Each week vnunet.com asks a different expert to give their views on recent security issues, with advice, warnings and information on the latest threats.
This week Jukka Sieppi, director of product management at network protection firm Stonesoft, warns of the dangers of adopting a so-called 'silver bullet' solution to network security.
Recent legal requirements and regulations have increased corporate risk exposure to the point where the issue of IT risk management either is, or should be, at the top of upper management's agenda.
As a result of legislation such as Sarbanes-Oxley and the Health Insurance Portability and Accountability Act of 1996, enterprises have started to re-analyse their assets and to prioritise their IT investments based on the their perceived threat level and the consequences that may ensue if any threat were to become reality.

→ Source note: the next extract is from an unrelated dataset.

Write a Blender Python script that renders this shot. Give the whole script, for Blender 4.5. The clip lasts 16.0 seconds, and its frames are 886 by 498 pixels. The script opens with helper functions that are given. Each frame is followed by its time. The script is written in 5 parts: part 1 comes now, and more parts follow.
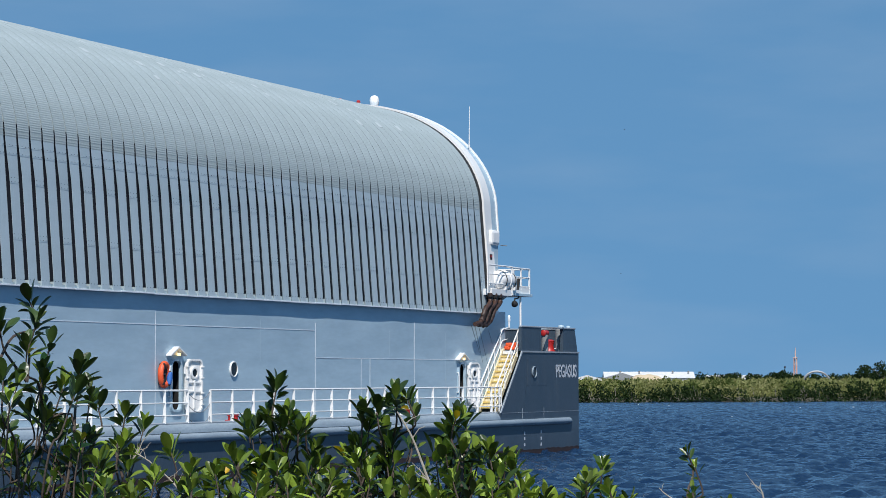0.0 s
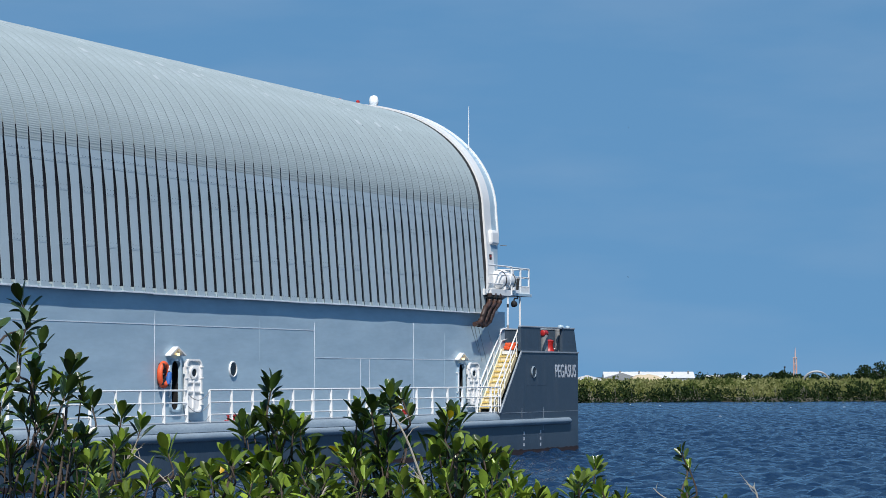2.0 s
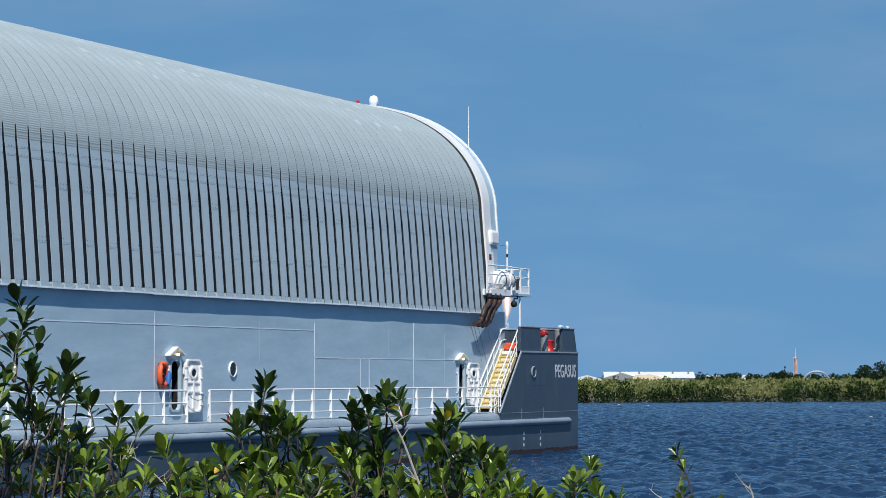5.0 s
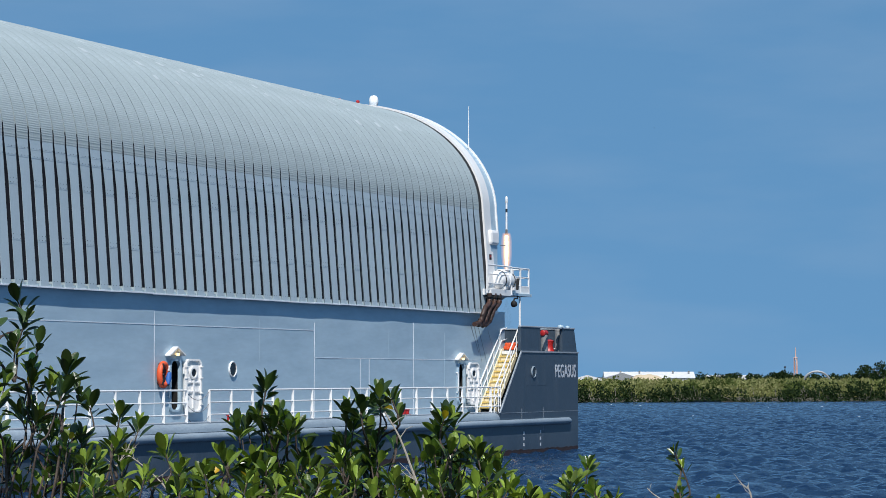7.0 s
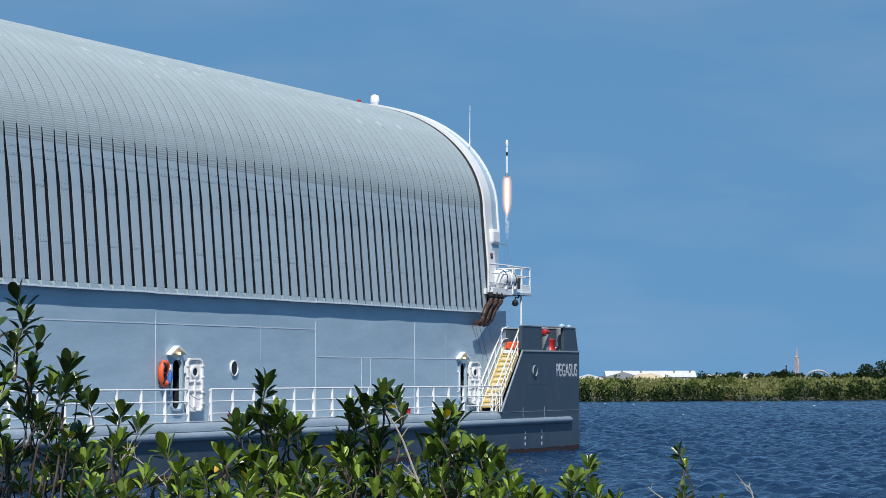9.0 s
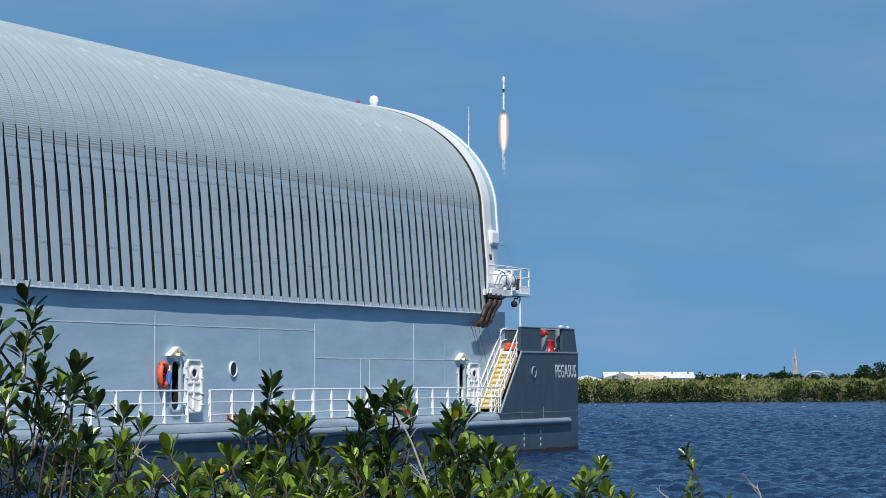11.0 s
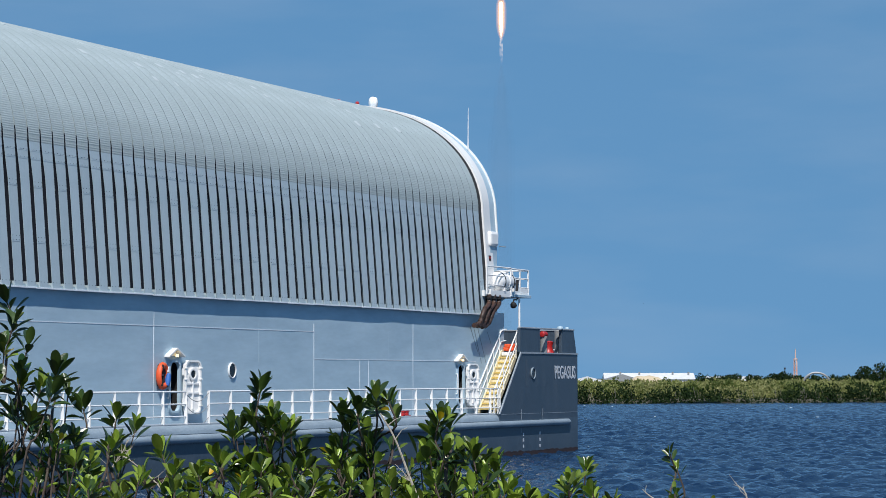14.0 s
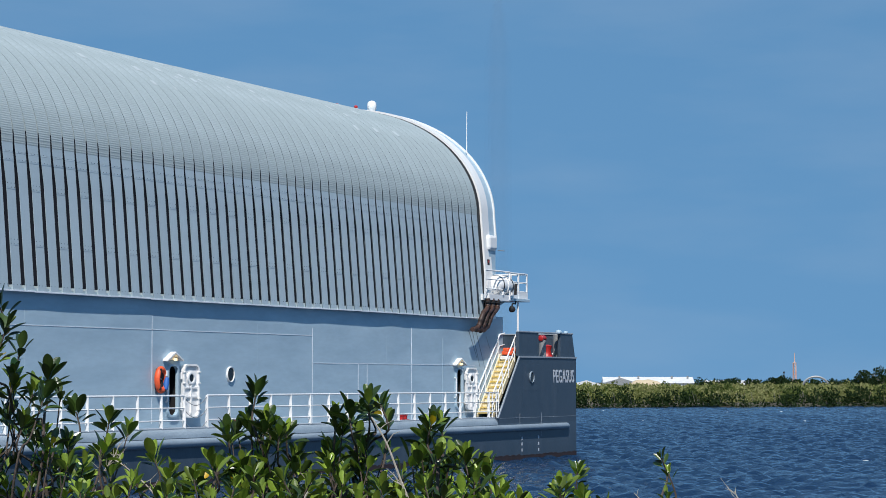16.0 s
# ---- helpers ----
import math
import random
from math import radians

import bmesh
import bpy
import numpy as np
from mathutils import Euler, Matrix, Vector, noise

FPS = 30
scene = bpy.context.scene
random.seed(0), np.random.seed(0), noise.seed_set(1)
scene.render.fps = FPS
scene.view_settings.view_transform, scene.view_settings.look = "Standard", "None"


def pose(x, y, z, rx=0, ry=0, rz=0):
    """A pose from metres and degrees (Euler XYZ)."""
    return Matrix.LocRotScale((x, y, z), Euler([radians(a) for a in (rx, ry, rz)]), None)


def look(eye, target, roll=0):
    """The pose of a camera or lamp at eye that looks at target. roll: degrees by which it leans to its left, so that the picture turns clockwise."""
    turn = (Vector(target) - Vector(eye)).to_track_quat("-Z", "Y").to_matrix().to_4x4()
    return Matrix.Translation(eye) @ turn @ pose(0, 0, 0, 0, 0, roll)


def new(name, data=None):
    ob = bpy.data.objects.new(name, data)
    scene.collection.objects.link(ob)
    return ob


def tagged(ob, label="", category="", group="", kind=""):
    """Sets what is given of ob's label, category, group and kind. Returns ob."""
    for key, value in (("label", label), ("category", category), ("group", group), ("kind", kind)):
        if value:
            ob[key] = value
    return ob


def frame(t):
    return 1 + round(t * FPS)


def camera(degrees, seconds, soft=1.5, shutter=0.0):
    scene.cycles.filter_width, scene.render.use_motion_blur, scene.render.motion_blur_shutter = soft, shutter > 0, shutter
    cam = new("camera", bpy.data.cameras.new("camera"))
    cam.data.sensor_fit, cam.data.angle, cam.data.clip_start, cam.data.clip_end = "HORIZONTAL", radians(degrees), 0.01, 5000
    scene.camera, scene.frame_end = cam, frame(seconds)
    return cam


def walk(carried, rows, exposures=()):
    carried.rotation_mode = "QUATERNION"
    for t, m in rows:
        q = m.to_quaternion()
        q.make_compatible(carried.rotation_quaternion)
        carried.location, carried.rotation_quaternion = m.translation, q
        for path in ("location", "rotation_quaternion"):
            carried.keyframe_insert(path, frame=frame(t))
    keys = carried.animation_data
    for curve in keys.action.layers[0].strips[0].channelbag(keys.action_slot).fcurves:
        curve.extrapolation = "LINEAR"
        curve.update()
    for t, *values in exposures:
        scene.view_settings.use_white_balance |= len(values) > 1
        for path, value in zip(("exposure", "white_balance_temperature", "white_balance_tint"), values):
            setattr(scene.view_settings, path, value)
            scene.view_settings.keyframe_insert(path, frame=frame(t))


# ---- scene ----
# World: x along the barge towards its stern corner, y across it, away from the bank, z up from the water.
EYE = Vector((-108.4, -39.89, 3.37))
HEAD = radians(23.253)
AHEAD = Vector((math.cos(HEAD), math.sin(HEAD), 0))
RIGHT = Vector((math.sin(HEAD), -math.cos(HEAD), 0))

cam = camera(19.766, 16.0, soft=0.85)
# seconds, turn to the left and tilt up in thousandths of a degree, sideways step in mm
SWAY = [(0, 0, 8, -0), (0.5, 4.5, -2.4, 0.3), (1, 2.2, -2.4, 4.2), (1.5, -0.9, 6.7, 10.5), (2, -2.2, 8, 21.1), (2.5, 10, 8, 31.4), (3, 4.6, 8, 38.2), (3.5, 4.7, 8, 38.4), (4, 4.3, 6.7, 37.6), (6.5, 2.8, 14.6, 38.8), (7, 8.1, 8, 44.9), (7.5, 20.8, 5.4, 44.4), (8, 28.6, -3.6, 46.6), (8.5, 30.5, -7.6, 41.7), (9, 36.2, -12.8, 44.3), (11.5, -13, 12.5, 4.3), (12, -10.9, 8, 8.4), (12.5, -2.2, 6.6, 21), (13, 3.4, 6.6, 36), (13.5, 12.9, 10.3, 54.3), (14, 5.5, 36.2, 60.6), (14.5, 0.3, 71, 75.4), (15, -11.5, 116.5, 81.8), (15.5, -11.4, 125, 90.7), (16, -13.1, 125, 87.5)]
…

Based on this analysis, they are changing their security infrastructure and practices and investing in new technologies where needed.
In response to this heightened awareness, some security vendors are offering so-called 'silver bullet' solutions. These vendors promise that an all-in-one device at the perimeter of the network can offer total security from all attacks.
Companies that buy into this message condemn themselves to a flawed solution. The problem is that any one technology alone is not sufficient.
More importantly, the underlying network security architecture must be designed in such a way as to increase overall security. This type of architecture cannot be achieved simply by using all-in-one devices on the network perimeter.
There are two dimensions to well-designed network security architecture: width and depth. First, the width of the defence in the network is achieved by using many complementary types of security solution, such as firewalls and intrusion protection systems.
These products work together to improve overall protection and thus reduce the probability of incidents. In addition, information produced by PS systems can be used to assist administrators in detecting, finding and stopping any unauthorised activity, thus limiting the company's actual exposure.
The depth of defence, in contrast, is achieved by using firewalls behind the perimeter defences to segment the network, thus forcing intruders to compromise several targets before getting to the valuable information.
In practice this means that, in addition to having a traditional 'de-militarised zone' where public services are located, your various servers, different parts of your organisation, services for partners as well as wireless local area network segments must be protected from each other with a firewall.
Finally, to complement the segmentation, and to add width to the defence in depth, you should consider deploying intrusion detection and prevention systems in key network segments.
These will allow you to collect information that will help you respond or recover when something malicious is happening or has already happened inside the network.
Without the depth in defence intrusion detection and prevention systems, whether they be on the perimeter or behind it, may fail to provide sufficient information for successful incident management.
The additional information collected helps you to determine what to do, and enables you to decide when to move from preventive mode into recovery mode.
Put simply, defence in depth reduces risk by lengthening the reaction window from the time an intruder first attempts to gain access, to when the intruder is able to cause serious damage.
The longer it takes to gain access to your valuable assets, and the more information you have about the attack, the better chance you have of preventing any actual damage or loss to your assets.